Now, don't misunderstand: It seems beyond dispute that Bush -- candidate or President -- had a fundamental insight that Clinton -- adulterer or President -- lacked: If you keep wasting your time on small, ugly, inconsequential things, you'll never accomplish anything great. The story of 1993-2001 is nothing more than the story of a massive peace dividend unleashed as a result of the acts of 1981-1989, and a caretaker managing more or less nothing on his own, except a few things that fundamentally cheesed off his party's faithful, and and a handful of inconsequential things that enraged the faithful of his opponents. I say this not as a partisan, but as an honest observer: To what great accomplishment can William Jefferson Clinton point and say, I did that. Me. I wrested the direction of the country in the way I thought it should go, and for that, I am applauded, because I was right?
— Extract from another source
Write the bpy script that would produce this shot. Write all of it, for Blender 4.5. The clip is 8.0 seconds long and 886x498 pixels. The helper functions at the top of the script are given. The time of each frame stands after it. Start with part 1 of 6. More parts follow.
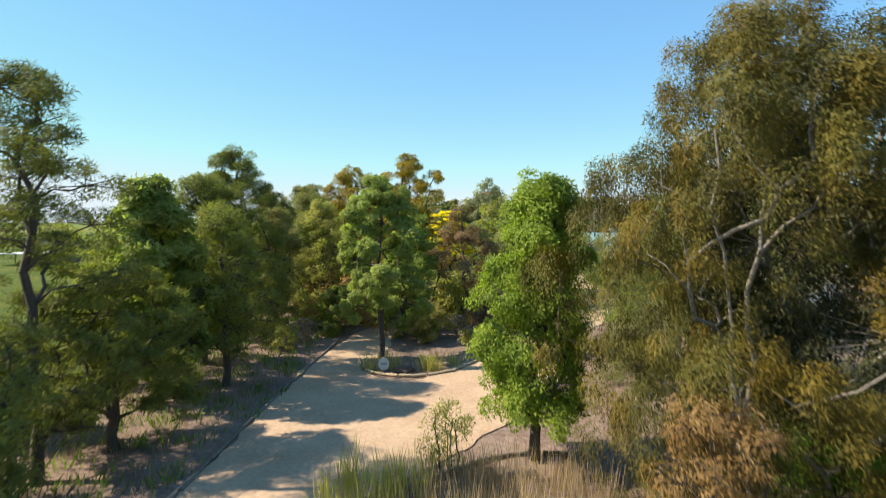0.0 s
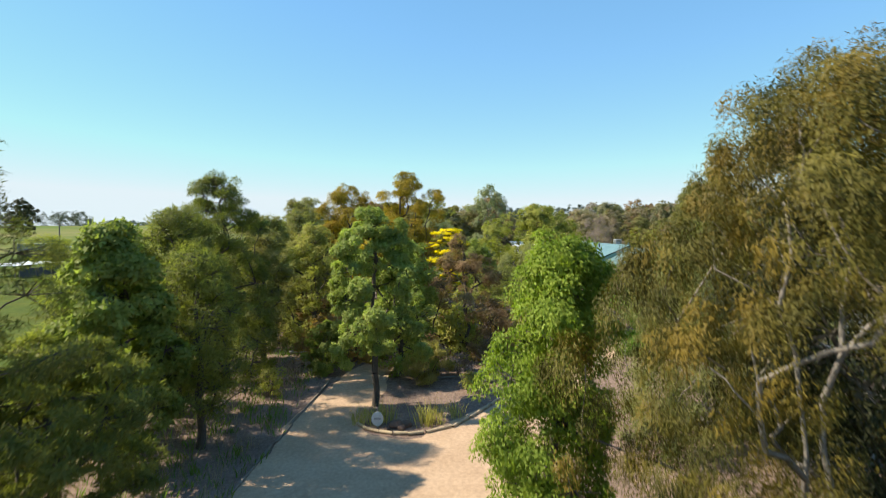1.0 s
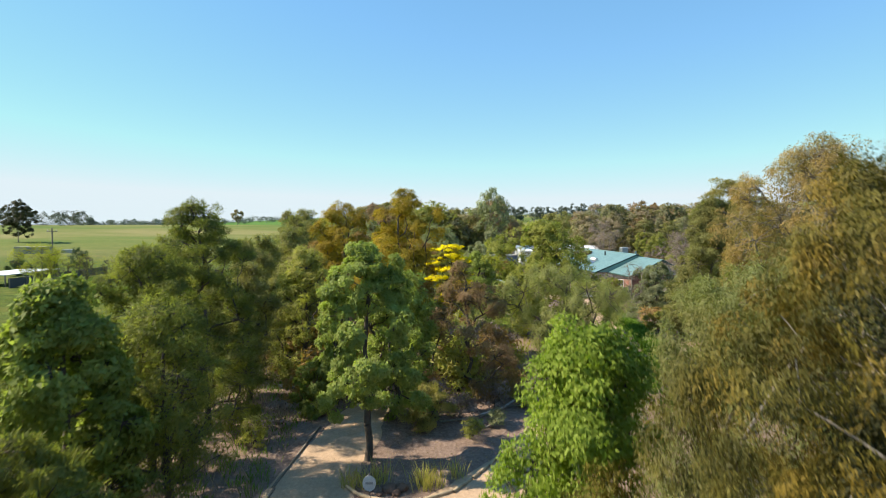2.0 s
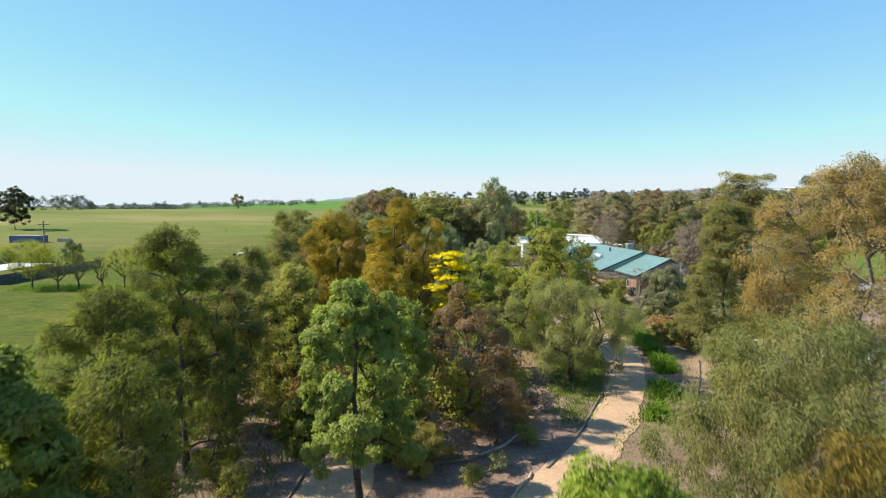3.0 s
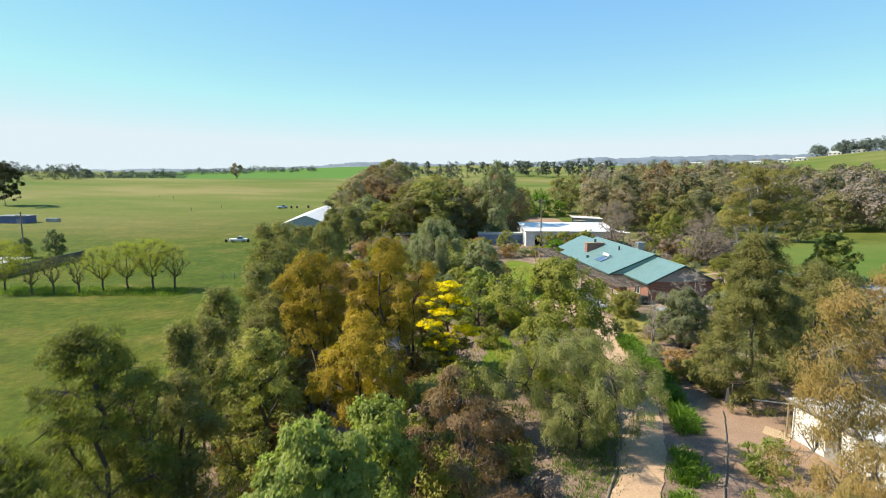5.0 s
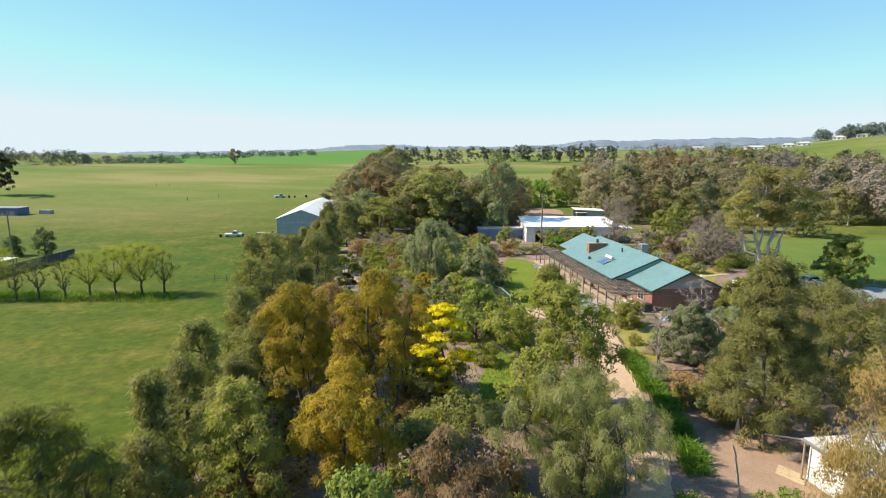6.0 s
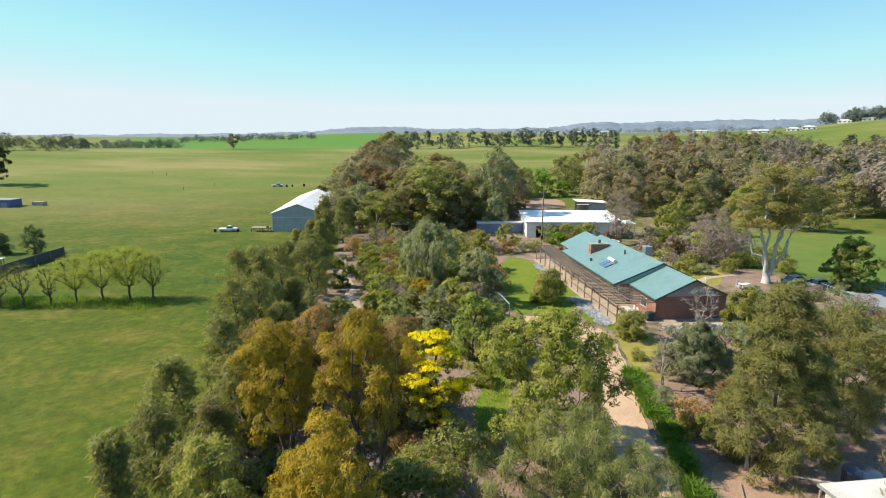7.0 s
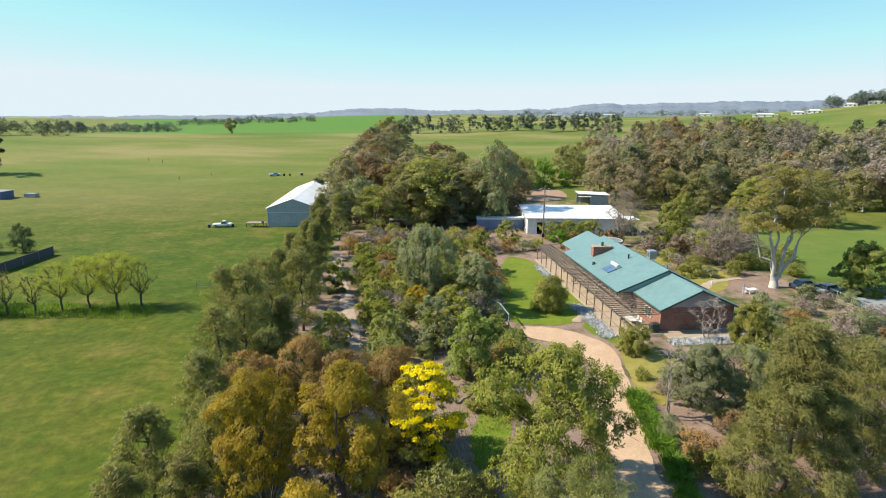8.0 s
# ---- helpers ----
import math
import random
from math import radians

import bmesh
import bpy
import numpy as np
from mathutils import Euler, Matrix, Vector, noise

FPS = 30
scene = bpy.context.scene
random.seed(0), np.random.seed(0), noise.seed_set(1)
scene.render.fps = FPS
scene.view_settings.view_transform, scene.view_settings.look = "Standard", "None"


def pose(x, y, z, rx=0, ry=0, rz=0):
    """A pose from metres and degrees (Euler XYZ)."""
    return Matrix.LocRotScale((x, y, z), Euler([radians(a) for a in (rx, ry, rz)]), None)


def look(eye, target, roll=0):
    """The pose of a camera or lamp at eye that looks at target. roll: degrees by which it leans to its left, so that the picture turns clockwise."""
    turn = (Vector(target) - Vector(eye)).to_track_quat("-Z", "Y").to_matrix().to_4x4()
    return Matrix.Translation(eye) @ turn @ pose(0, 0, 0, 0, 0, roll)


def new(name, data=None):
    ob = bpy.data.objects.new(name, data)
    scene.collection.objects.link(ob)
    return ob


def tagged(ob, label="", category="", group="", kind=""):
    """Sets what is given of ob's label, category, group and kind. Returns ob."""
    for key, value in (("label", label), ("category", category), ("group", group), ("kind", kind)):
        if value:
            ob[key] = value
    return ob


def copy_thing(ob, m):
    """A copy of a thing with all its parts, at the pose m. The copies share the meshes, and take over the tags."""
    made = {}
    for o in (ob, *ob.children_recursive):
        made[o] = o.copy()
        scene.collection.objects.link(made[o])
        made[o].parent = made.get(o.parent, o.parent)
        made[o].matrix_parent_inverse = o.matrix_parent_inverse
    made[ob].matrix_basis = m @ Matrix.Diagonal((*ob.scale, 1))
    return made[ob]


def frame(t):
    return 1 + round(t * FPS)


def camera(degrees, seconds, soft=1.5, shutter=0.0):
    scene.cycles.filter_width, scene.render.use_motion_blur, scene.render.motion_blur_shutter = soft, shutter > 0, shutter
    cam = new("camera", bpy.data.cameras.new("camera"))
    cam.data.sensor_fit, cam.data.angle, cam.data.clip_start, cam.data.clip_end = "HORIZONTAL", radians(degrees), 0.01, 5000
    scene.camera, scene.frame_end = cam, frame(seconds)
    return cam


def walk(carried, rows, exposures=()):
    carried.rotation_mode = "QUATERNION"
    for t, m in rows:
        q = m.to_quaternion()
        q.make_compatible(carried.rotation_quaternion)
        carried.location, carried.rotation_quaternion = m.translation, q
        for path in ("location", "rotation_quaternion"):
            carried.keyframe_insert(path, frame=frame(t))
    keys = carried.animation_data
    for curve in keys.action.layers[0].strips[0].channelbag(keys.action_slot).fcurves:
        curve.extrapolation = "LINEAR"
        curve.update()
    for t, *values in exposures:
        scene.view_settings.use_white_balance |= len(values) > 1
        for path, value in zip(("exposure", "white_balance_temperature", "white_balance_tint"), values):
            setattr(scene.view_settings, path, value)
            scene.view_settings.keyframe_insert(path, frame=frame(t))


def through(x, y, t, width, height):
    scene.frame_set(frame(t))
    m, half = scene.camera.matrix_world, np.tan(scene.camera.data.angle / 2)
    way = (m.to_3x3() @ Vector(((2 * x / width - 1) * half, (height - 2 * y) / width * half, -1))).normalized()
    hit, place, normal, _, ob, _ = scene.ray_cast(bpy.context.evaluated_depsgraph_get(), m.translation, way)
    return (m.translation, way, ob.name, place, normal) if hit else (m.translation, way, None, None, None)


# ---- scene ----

But behold the effect of playing an all-power lineup: A first term filled with landmark achievements, some awful, some great, some with a jury still trying to figure out who will be foreman; and a second term of strikeouts punctuated by a bare handful of home runs.
The fundamental insight that Candidate, and now President, Bush missed is this: Political capital, while assuredly not infinite, is not precisely finite either. It may be analogized to musculature: If you let it atrophy, you lose it; if you feed and use it, even minimally, you keep it. By failing to expend political capital on small things as well as great -- and there is a balance in this, to be sure -- the Bush administration is like the great warrior who felled his enemies with but a swing of his sword, and who has now gone to fat. He has lost his musculature because he so rarely uses it.
I would submit that in today's media environment, the only way to remain influential -- to retain political capital -- through two terms is to use what you have consistently, whether on offense or defense. Bush's failure to actually fire back at his opponents on a regular basis may or may not make him more noble, but it assuredly has left him enervated before them. Having been bludgeoned on social security reform, and lacking the quick musculature needed to fire back, this administration was gutted -- without basis in truth, but truth doesn't matter in politics or political perception -- by Katrina, and what came after. Lacking the will to constantly engage on the vital nature of the Iraq project, when the President elects to speak on it, he no longer commands a national audience, or even the opening clip on the evening news.
There is implicit in this the lurking suggestion that the modern media environment has made it impossible, or nearly so, to achieve a Presidency filled with great accomplishments; that 24/7 media and new media coverage has accomplished what a bloated bureaucracy could not, and has actually made it impossible for one man to stand successfully atop the Executive Branch. Perhaps this is true; perhaps not. That is something we will have to test with the next President, because the current one is -- sadly for those of us who remain fans of his -- pretty well done.